The new efforts include podcasting series on politics, women’s issues, work and sports; videos; and blogs.
The magazine will also focus on the upcoming October 2018 elections for president, congress, governors and legislative assemblies. Election coverage will be “central” to reporters’ work, according to Salles.
As Salles explained, Brazil is going through a “tumultuous period.” Former Brazilian president Dilma Rousseff was impeached and her predecessor Luiz Inácio Lula da Silva was convicted. The Lava Jato corruption probe “destroyed the political system” as “no political party has been spared from corruption,” as Salles explained. “The stage is set for someone who comes from outside the institutional political realm.”
“We will have to be extremely focused on the Brazilian election because nothing this year is as important. And it plays to our strength. That’s what we’re good at,” Salles said. “We have excellent political reporters, we’re very good with in-depth profiles of politicians, of lobbyists; we know how to report on the election machine, on how it works.”

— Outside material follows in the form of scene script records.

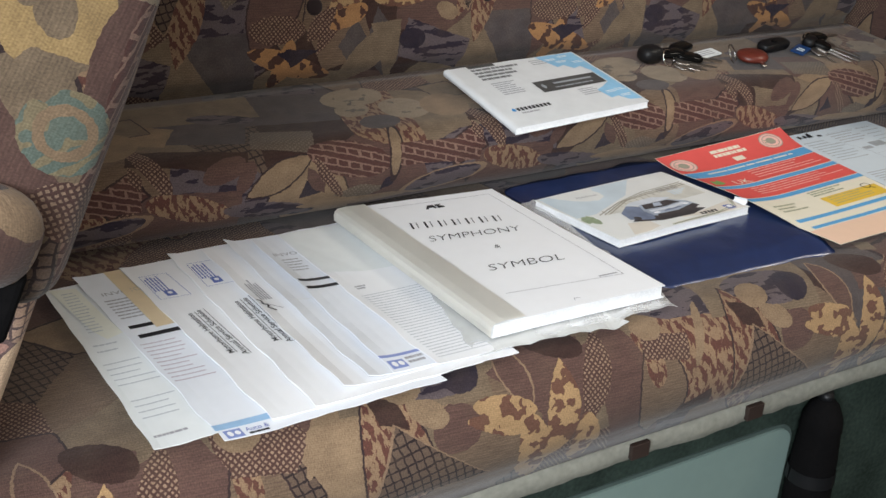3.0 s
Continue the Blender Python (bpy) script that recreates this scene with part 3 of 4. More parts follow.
part("sill", box_bm(1.0845, 1.534, FACE - 0.012, FACE + 0.003, 0.3655, 0.3715, 0.001), STEEL, oven, "chrome lower edge")
grille = part("vent", box_bm(1.0845, 1.534, FACE - 0.004, FACE + 0.003, 0.372, 0.4255), BLACK, oven, "slotted black vent")
slot_mesh = mesh_from("fin", box_bm(-0.0026, 0.0026, -0.004, 0, -0.0105, 0.0105, 0.0008, 1), STEEL)
for z in (0.387, 0.411):
    for k in range(34):
        fin = new("fin", slot_mesh)
        fin.parent = grille
        fin.matrix_local = pose(1.094 + 0.0131 * k, FACE - 0.0042, z, 0, 16, 0)

drawer_unit = thing("drawer_cabinet", ORIGIN, "tall honey oak kitchen cabinet with a drawer and door", "cabinet")
part("carcass", box_bm(1.566, 1.9055, FACE, 0.7, 0.0, 0.86), OAK, drawer_unit)
d1 = part("drawer", bordered_bm(1.58, 1.887, 0.585, 0.709, FACE - 0.0005), OAK, drawer_unit)
knob(d1, 1.702, FACE - 0.012, 0.667)
d3 = part("drawer", bordered_bm(1.58, 1.887, 0.732, 0.85, FACE - 0.0005), OAK, drawer_unit)
knob(d3, 1.702, FACE - 0.012, 0.81)
d2 = part("door", bordered_bm(1.574, 1.892, 0.026, 0.547, FACE - 0.0005), OAK, drawer_unit)
knob(d2, 1.6, FACE - 0.012, 0.488)
part("plinth", box_bm(1.566, 1.9055, FACE - 0.009, FACE - 0.0005, 0.0, 0.023, 0.003), OAK, drawer_unit)

sink = thing("sink_unit", ORIGIN, "pale oak sink unit with a metal edged top", "cabinet")
# strip left of the sink front, coloured dark for the shade there
part("recess", box_bm(1.906, 2.0835, 0.17, 0.7, 0.0, 0.622), SHADED_WOOD, sink, "dark brown recessed strip with shade in its colour")
part("front", box_bm(2.084, 2.6, 0.158, 0.7, 0.0, 0.622, 0.003), PALE_OAK, sink)
part("worktop", box_bm(1.95, 2.61, 0.15, 0.7, 0.6225, 0.645, 0.004), STEEL_DULL, sink, "brushed metal worktop edge")
tap = thing("tap", pose(2.17, 0.2, 0.6455), "chrome mixer tap on the sink unit", "tap")
for nm, r, d, m in (("base", 0.02, 0.03, pose(0, 0, 0.015)), ("stem", 0.012, 0.12, pose(0, 0, 0.09)), ("spout", 0.009, 0.12, pose(0, -0.05, 0.13, 70)), ("lever", 0.006, 0.06, pose(0.02, 0, 0.16, 0, 60))):
    bm = bmesh.new()
    bmesh.ops.create_cone(bm, segments=16, radius1=r, radius2=r * 0.85, depth=d, cap_ends=True, matrix=m)
    smooth(part(nm, bm, STEEL, tap))
rack = thing("dish_rack", pose(2.02, 0.2, 0.6455), "small chrome wire dish rack on the sink unit", "rack")
for k in range(6):
    bm = bmesh.new()
    bmesh.ops.create_cone(bm, segments=8, radius1=0.0028, radius2=0.0028, depth=0.085, cap_ends=True, matrix=pose(0.02 * k, 0.006 * (k % 2), 0.044, 12, 10))
    smooth(part("wire", bm, STEEL, rack))
for z in (0.004, 0.08):
    bm = bmesh.new()
    bmesh.ops.create_cone(bm, segments=10, radius1=0.004, radius2=0.004, depth=0.13, cap_ends=True, matrix=pose(0.055, 0, z, 0, 90))
    smooth(part("rail", bm, STEEL, rack))
smooth(part("cup", blob_bm(0.026, 0.026, 0.03, 0.8), STEEL, rack, "polished steel cup")).matrix_local = pose(0.03, -0.005, 0.034)
cloth = bmesh.new()
bmesh.ops.create_grid(cloth, x_segments=14, y_segments=14, size=0.5)
for v in cloth.verts:
    px, py = v.co.x, v.co.y
    v.co = Vector((0.14 * px, 0.03 * py + 0.01 * noise.noise(Vector((px * 3, py * 3, 0))), 0.06 + 0.115 * py + 0.012 * noise.noise(Vector((px * 4, py * 2, 3)))))
bmesh.ops.solidify(cloth, geom=cloth.faces[:], thickness=0.003)
towel = smooth(part("tea_towel", cloth, PAPER))
towel.matrix_world = pose(2.35, 0.2, 0.6455) @ Matrix.Diagonal((1.5, 1, 1, 1))
tagged(towel, "white cloth standing crumpled on the sink unit", "cloth")

# dark seat beyond the kitchen
cab = thing("dark_seat", pose(2.53, -0.2, 0), "black upholstered seat standing beyond the kitchen", "seat")
smooth(part("seat_base", box_bm(-0.2, 0.4, -0.7, 0.288, 0.0, 0.45, 0.04, 5), BLACK_CLOTH, cab))
smooth(part("backrest", box_bm(-0.2, -0.02, -0.68, 0.285, 0.4, 0.63, 0.04, 5), BLACK_CLOTH, cab))

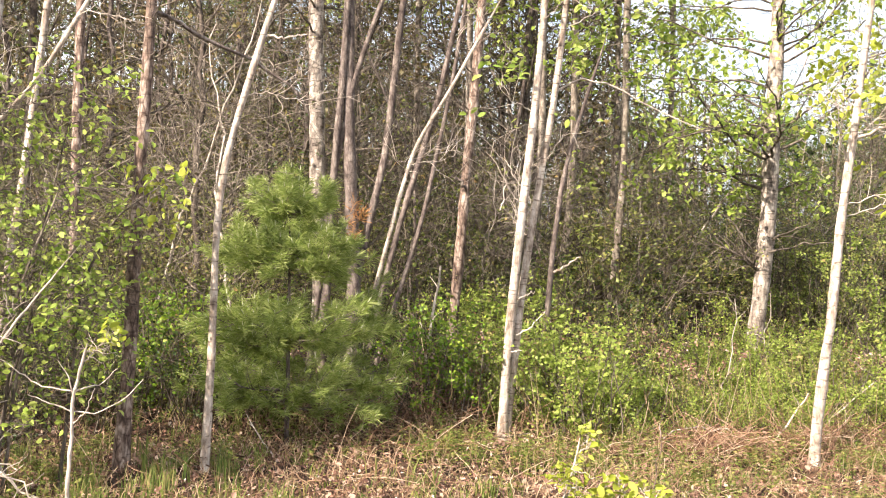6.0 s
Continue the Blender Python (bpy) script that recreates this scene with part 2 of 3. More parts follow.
def leaves(geo, rng, pos, size, droop=0.3, width=1.0, small=False, flat=False):
    """Single leaves at the given places, each turned its own way."""
    n = len(pos)
    d = rng.normal(size=(n, 3))
    d[:, 2] = d[:, 2] * (0.15 if flat else 0.5) - droop
    d = unit(d)
    up = rng.normal(size=(n, 3)) * (0.35 if flat else 0.8) + np.array([0, 0, 1.0])
    s = unit(np.cross(up, d))
    w = np.cross(d, s)
    T, F = (LEAF_S, LEAF_SF) if small else (LEAF, LEAF_F)
    sc = (size * rng.uniform(0.55, 1.15, n))[:, None, None]
    curl = rng.uniform(-0.5, 2.5, n)[:, None, None]
    V = pos[:, None] + sc * (T[None, :, 0:1] * d[:, None] + T[None, :, 1:2] * width * s[:, None] + T[None, :, 2:3] * curl * w[:, None])
    geo.add(V, (F[None] + len(T) * np.arange(n)[:, None, None]).reshape(-1, 3))


def spots(rng, P, n, lo=0.3, hi=1.0, jitter=0.01):
    """n places along the paths P."""
    i, s = rng.integers(len(P), size=n), rng.uniform(lo, hi, n) * (P.shape[1] - 1.001)
    j = s.astype(int)
    fr = (s - j)[:, None]
    return P[i, j] * (1 - fr) + P[i, j + 1] * fr + rng.normal(size=(n, 3)) * jitter


# ---- the ground ----
def smooth(a, lo, hi):
    t = np.clip((a - lo) / (hi - lo), 0, 1)
    return t * t * (3 - 2 * t)


def lie(x, y):
    """The ground's height: level in front, a slope behind the first trees, a hillside on one side."""
    x, y = np.asarray(x, float), np.asarray(y, float)
    u = x / np.maximum(np.abs(y), 4.0)
    z = 0.125 * np.clip(y - 9.0, 0, 6) + (0.16 * smooth(-u, -0.12, 0.15) + 0.012) * np.clip(y - 14, 0, 45)
    z = z - 0.09 * smooth(-x, 0.6, 2.6) * smooth(y, 5.5, 7.5) * smooth(-y, -9.5, -8.0)
    near = smooth(-np.abs(y - 8), -14, -8)
    z = z + near * (0.02 * np.sin(2.3 * x + 0.7 * y) + 0.016 * np.sin(3.9 * y - 1.3 * x + 1) + 0.012 * np.sin(6.1 * x + 4.7 * y))
    return z + 0.03 * np.exp(-(((x - 3.0) / 1.1) ** 2 + ((y - 8.7) / 0.6) ** 2))


def lie1(x, y):
    return float(lie(x, y))


def axis(lo, hi, step, far):
    mid = np.arange(lo, hi, step)
    g, e, s = [], 0.0, step
    while e < far:
        s *= 1.22
        e += s
        g.append(e)
    g = np.array(g)
    return np.concatenate([lo - g[::-1], mid, mid[-1] + g])


gx, gy = axis(-5, 7, 0.09, 900), axis(3.8, 13, 0.09, 900)
GX, GY = np.meshgrid(gx, gy, indexing="ij")
rng = np.random.default_rng(3)
inner = smooth(-np.hypot(GX - 1, GY - 8), -14, -9)
GZ = lie(GX, GY) + inner * rng.normal(size=GX.shape) * 0.008
g = Geo()
nx, ny = len(gx), len(gy)
ii = (np.arange(nx - 1)[:, None] * ny + np.arange(ny - 1)[None]).ravel()
g.add(np.stack([GX, GY, GZ], -1), np.stack([ii, ii + ny, ii + ny + 1, ii + 1], -1))
ob = new("ground", g.mesh("ground"))
ob.data.materials.append(SOIL)
tagged(ob, "brown woodland soil under leaf litter, rising behind the trees", "ground", kind="structure")


# ---- trees ----
def trunk_path(bends, height, rng, k=26, wob=0.012):
    """A path through (height, sideways) bends, carried on to the given height."""
    z, dx = np.array([b[0] for b in bends], float), np.array([b[1] for b in bends], float)
    zz = np.linspace(-0.08, height, k)
    slope = (dx[-1] - dx[-2]) / (z[-1] - z[-2]) if len(z) > 1 else 0
    low = (dx[1] - dx[0]) / (z[1] - z[0]) if len(z) > 1 else 0
    xx = np.interp(zz, z, dx)
    xx = np.where(zz > z[-1], dx[-1] + slope * (zz - z[-1]), np.where(zz < z[0], dx[0] + low * (zz - z[0]), xx))
    xs = np.convolve(np.pad(xx, 1, "edge"), [0.22, 0.56, 0.22], "valid")
    xs[0], xs[-1] = xx[0], xx[-1]
    yy = np.cumsum(rng.normal(size=k)) * wob
    return np.stack([xs, yy - yy[0], zz], -1)


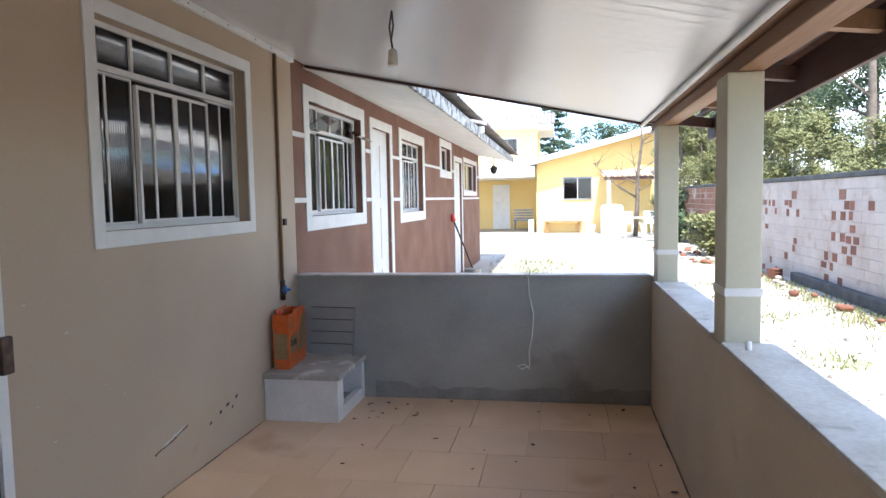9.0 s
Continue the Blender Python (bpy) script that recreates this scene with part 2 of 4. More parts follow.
glow_through.inputs["Color"].default_value = (0.45, 0.20, 0.15, 1)
cloth_mix = cn.new("ShaderNodeMixShader")
cloth_mix.inputs[0].default_value = 0.35
cl.new(cn["Principled BSDF"].outputs[0], cloth_mix.inputs[1])
cl.new(glow_through.outputs[0], cloth_mix.inputs[2])
cl.new(cloth_mix.outputs[0], cn["Material Output"].inputs["Surface"])
M_PINKWALL = material("pale_pink_render", (0.62, 0.47, 0.38), (0.55, 0.41, 0.33), 0.8, 1.5, 60, 0.2)
M_WHITEPLASTIC = material("white_moulded_plastic", (0.80, 0.80, 0.78), rough=0.35)
M_WIRE = material("grey_flex", (0.42, 0.42, 0.38), rough=0.6)


# ---- mesh helpers ----
def part(name, bm, mat, parent=None, label=""):
    me = bpy.data.meshes.new(name)
    bm.normal_update()
    bm.to_mesh(me)
    bm.free()
    if mat:
        me.materials.append(mat)
    ob = new(name, me)
    if parent:
        ob.parent = parent
        ob.matrix_parent_inverse = Matrix.Identity(4)
    if label:
        tagged(ob, label)
    return ob


def thing(name, label, category, at=None, group="", kind=""):
    ob = new(name)
    ob.empty_display_size = 0.1
    if at is not None:
        ob.matrix_basis = at
    return tagged(ob, label, category, group, kind)


def setting(ob, label, category):
    return tagged(ob, label, category, "", "structure")


def box(bm, x0, x1, y0, y1, z0, z1, bev=0.0, m=None):
    """A box, its edges chamfered by bev."""
    b = bmesh.new()
    bmesh.ops.create_cube(b, size=1)
    for v in b.verts:
        v.co = Vector((x0 + (v.co.x + 0.5) * (x1 - x0), y0 + (v.co.y + 0.5) * (y1 - y0), z0 + (v.co.z + 0.5) * (z1 - z0)))
    if bev:
        bmesh.ops.bevel(b, geom=b.edges[:], offset=bev, segments=2, affect="EDGES", profile=0.6)
    add(bm, b, m)
    return bm


def add(bm, b, m=None):
    """Moves the faces of b into bm."""
    if m is not None:
        b.transform(m)
    vs = [bm.verts.new(v.co) for v in b.verts]
    b.verts.index_update()
    for f in b.faces:
        g = bm.faces.new([vs[v.index] for v in f.verts])
        g.smooth = f.smooth
    b.free()


def boxed(x0, x1, y0, y1, z0, z1, bev=0.0):
    return box(bmesh.new(), x0, x1, y0, y1, z0, z1, bev)


def tube(bm, pts, r, sides=8, r_end=None, caps=True):
    """A round bar along points, tapering from r to r_end."""
    pts = [Vector(p) for p in pts]
    r_end = r if r_end is None else r_end
    rings = []
    for i, p in enumerate(pts):
        way = (pts[min(i + 1, len(pts) - 1)] - pts[max(i - 1, 0)]).normalized()
        side = way.orthogonal().normalized()
        if i and rings:
            side = (last - way * last.dot(way)).normalized() if (last - way * last.dot(way)).length > 1e-5 else side
        last = side
        up = way.cross(side)
        rr = r + (r_end - r) * i / max(len(pts) - 1, 1)
        rings.append([bm.verts.new(p + rr * (math.cos(a) * side + math.sin(a) * up)) for a in (2 * math.pi * k / sides for k in range(sides))])
    for a, b in zip(rings, rings[1:]):
        for k in range(sides):
            f = bm.faces.new([a[k], a[(k + 1) % sides], b[(k + 1) % sides], b[k]])
            f.smooth = True
    if caps:
        bm.faces.new(rings[0][::-1])
        bm.faces.new(rings[-1])
    return bm


def tubed(pts, r, sides=8, r_end=None):
    return tube(bmesh.new(), pts, r, sides, r_end)


def lathe(bm, profile, at=(0, 0, 0), sides=20):
    """A turned shape: profile rows of radius, height."""
    at = Vector(at)
    rings = [[bm.verts.new(at + Vector((r * math.cos(a), r * math.sin(a), z))) for a in (2 * math.pi * k / sides for k in range(sides))] for r, z in profile]
    for a, b in zip(rings, rings[1:]):
        for k in range(sides):
            bm.faces.new([a[k], a[(k + 1) % sides], b[(k + 1) % sides], b[k]]).smooth = True
    bm.faces.new(rings[0][::-1])
    bm.faces.new(rings[-1])
    return bm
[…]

Part of the online team’s work will be focusing on online operations of major candidates. Social media, including the use of bots, is now an inextricable part of political coverage around the world.
“This might be the first election in Brazil in which the internet is more important than network television,” Salles said.
The piauí team will use its rigorous reporting and editing tradition in the coming months to find out if Salles’ prediction is right.